SHORT PROBLEM: Reproduce the span that opens at the line containing "from math import radians" and closes at the line containing "pose from metres", both lines included, without alteration and without any other line.

▽

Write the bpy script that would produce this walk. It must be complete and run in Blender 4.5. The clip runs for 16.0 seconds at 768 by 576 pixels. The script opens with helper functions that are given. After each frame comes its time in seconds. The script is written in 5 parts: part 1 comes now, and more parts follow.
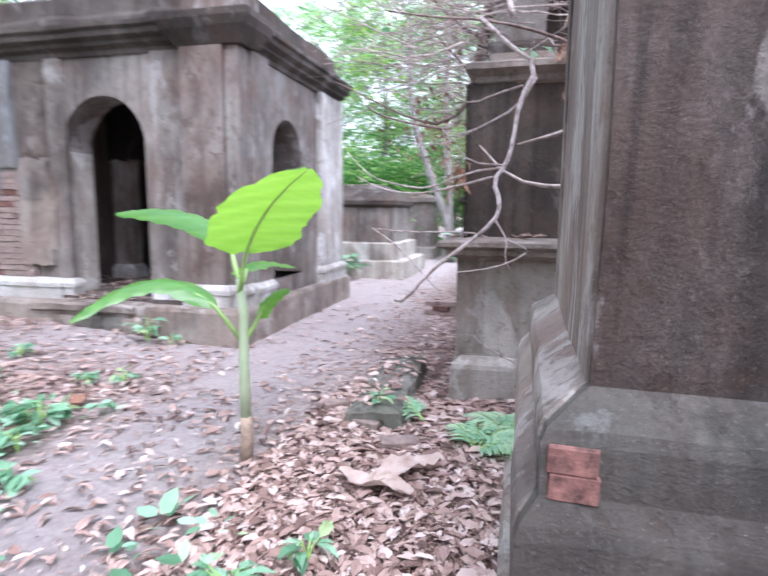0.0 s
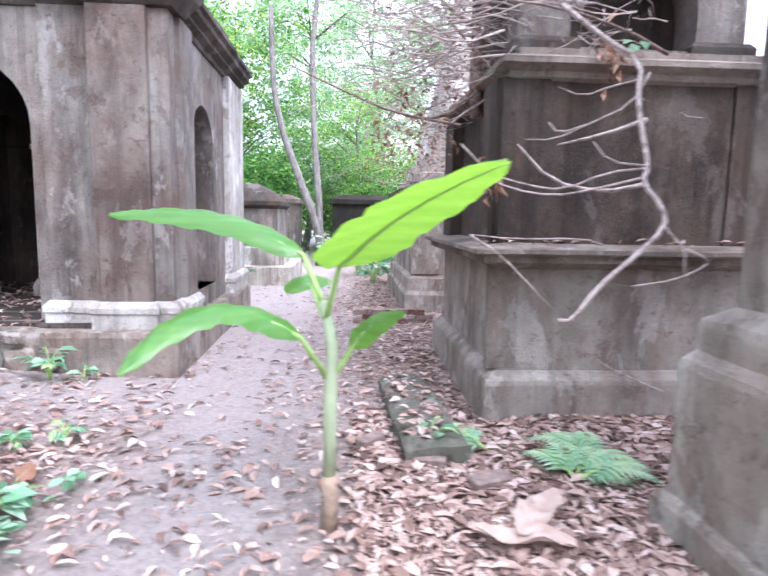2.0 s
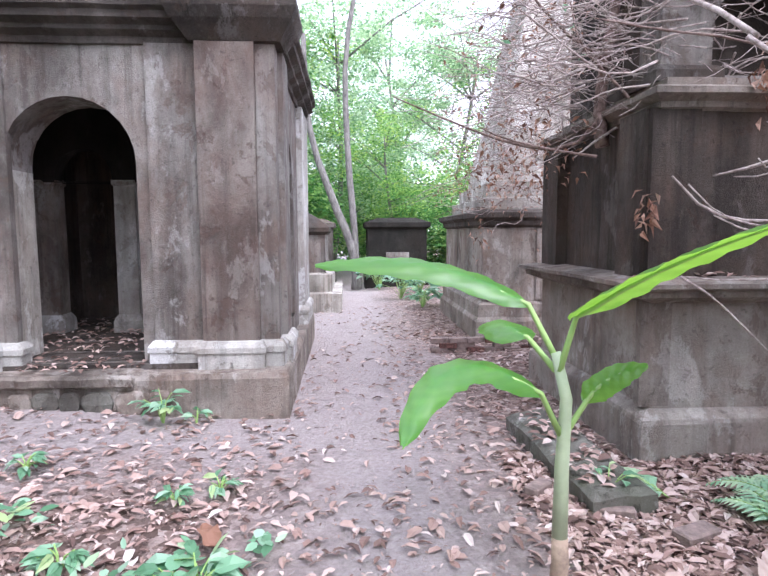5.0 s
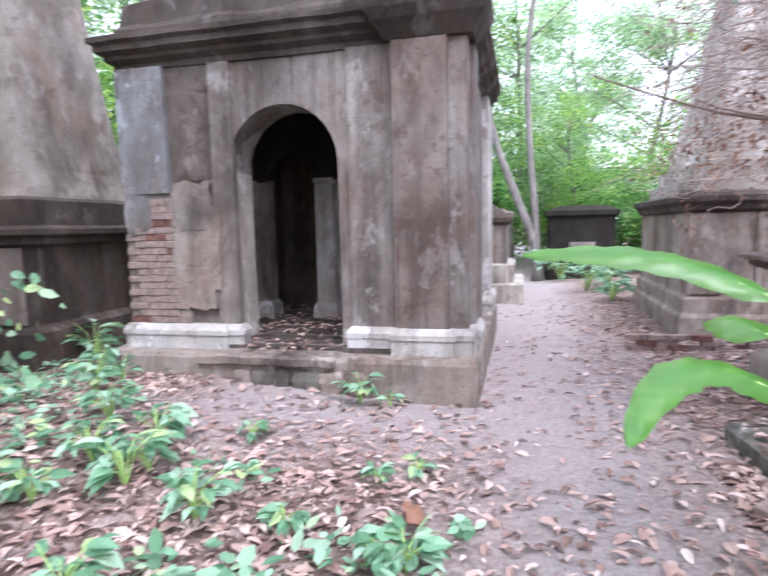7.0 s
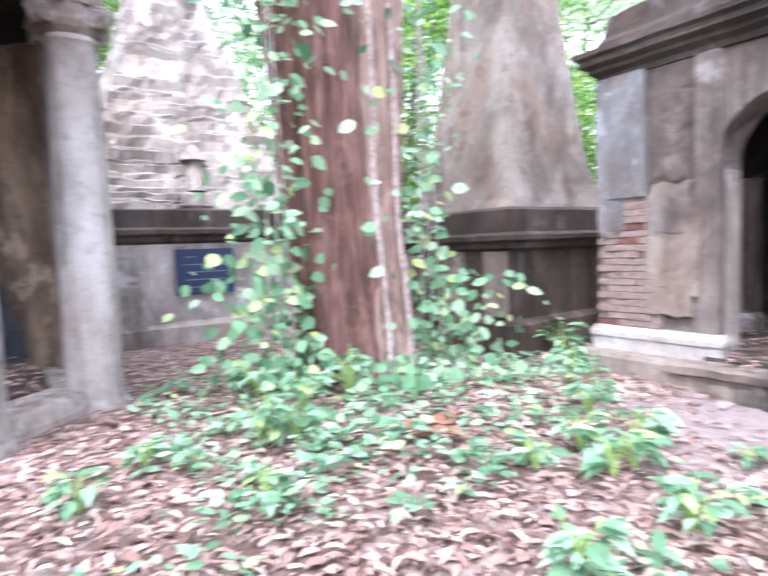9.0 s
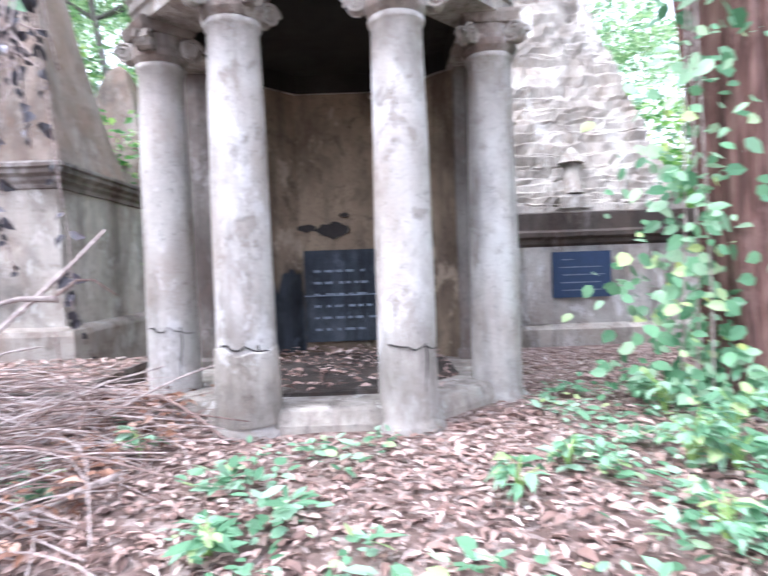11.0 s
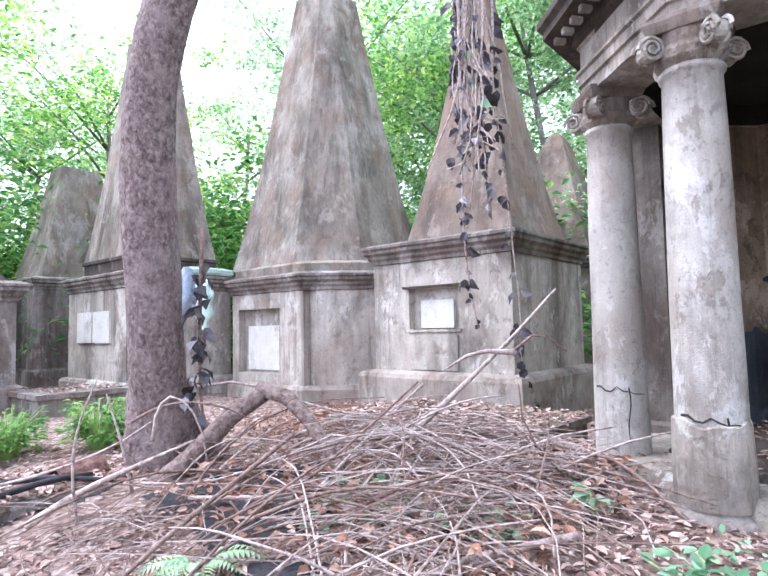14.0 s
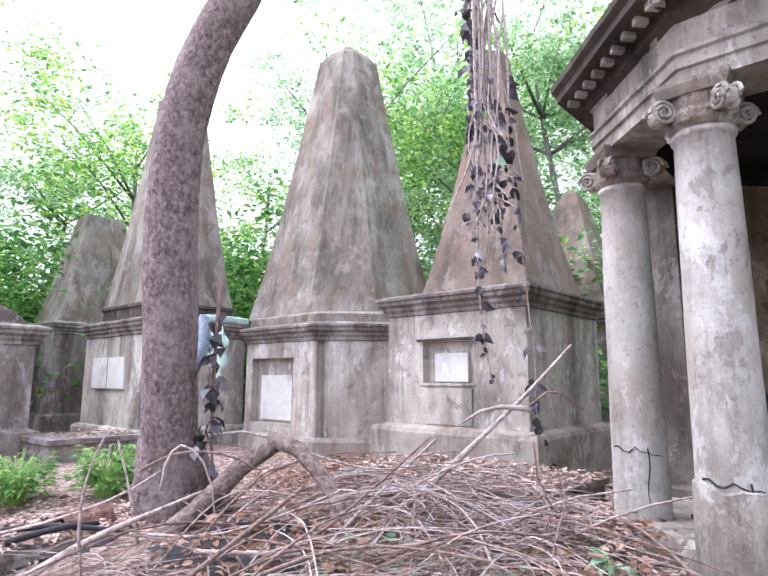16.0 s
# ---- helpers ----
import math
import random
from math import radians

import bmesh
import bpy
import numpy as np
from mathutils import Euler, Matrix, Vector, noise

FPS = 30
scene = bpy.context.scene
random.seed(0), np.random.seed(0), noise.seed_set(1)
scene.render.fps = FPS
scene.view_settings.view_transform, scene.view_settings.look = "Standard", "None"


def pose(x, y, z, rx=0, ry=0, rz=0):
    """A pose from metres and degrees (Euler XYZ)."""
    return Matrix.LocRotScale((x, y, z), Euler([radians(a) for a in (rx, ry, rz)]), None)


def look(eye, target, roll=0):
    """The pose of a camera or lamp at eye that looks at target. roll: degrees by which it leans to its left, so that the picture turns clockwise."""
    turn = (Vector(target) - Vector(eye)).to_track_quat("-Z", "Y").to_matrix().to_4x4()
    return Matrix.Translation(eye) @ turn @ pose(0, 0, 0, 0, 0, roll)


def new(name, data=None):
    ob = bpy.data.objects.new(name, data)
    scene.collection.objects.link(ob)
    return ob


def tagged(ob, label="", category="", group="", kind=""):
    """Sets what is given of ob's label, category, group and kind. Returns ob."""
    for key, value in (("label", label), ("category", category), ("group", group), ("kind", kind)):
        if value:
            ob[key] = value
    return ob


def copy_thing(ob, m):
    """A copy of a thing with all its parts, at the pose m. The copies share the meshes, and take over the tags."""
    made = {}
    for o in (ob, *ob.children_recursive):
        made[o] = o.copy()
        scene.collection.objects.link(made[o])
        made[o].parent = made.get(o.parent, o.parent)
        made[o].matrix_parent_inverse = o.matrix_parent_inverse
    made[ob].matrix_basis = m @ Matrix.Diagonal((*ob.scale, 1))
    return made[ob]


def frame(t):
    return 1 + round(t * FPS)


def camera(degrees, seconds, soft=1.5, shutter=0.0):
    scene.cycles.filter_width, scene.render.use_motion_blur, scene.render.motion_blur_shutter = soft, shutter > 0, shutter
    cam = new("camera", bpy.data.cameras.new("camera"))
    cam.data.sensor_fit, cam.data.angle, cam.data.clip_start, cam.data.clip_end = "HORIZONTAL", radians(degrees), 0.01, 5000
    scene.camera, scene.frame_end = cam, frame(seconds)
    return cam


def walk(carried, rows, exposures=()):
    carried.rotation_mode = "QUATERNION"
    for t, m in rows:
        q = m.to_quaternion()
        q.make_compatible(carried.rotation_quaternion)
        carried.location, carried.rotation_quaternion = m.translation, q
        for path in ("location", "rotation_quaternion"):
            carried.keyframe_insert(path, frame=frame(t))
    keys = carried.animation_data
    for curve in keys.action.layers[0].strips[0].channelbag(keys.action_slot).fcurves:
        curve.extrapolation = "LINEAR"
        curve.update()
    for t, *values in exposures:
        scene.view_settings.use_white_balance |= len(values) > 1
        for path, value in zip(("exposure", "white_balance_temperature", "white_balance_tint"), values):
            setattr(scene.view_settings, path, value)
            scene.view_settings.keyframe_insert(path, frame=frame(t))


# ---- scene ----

△

EXERCISE RESPONSE:
from math import radians

import bmesh
import bpy
import numpy as np
from mathutils import Euler, Matrix, Vector, noise

FPS = 30
scene = bpy.context.scene
random.seed(0), np.random.seed(0), noise.seed_set(1)
scene.render.fps = FPS
scene.view_settings.view_transform, scene.view_settings.look = "Standard", "None"


def pose(x, y, z, rx=0, ry=0, rz=0):
    """A pose from metres and degrees (Euler XYZ)."""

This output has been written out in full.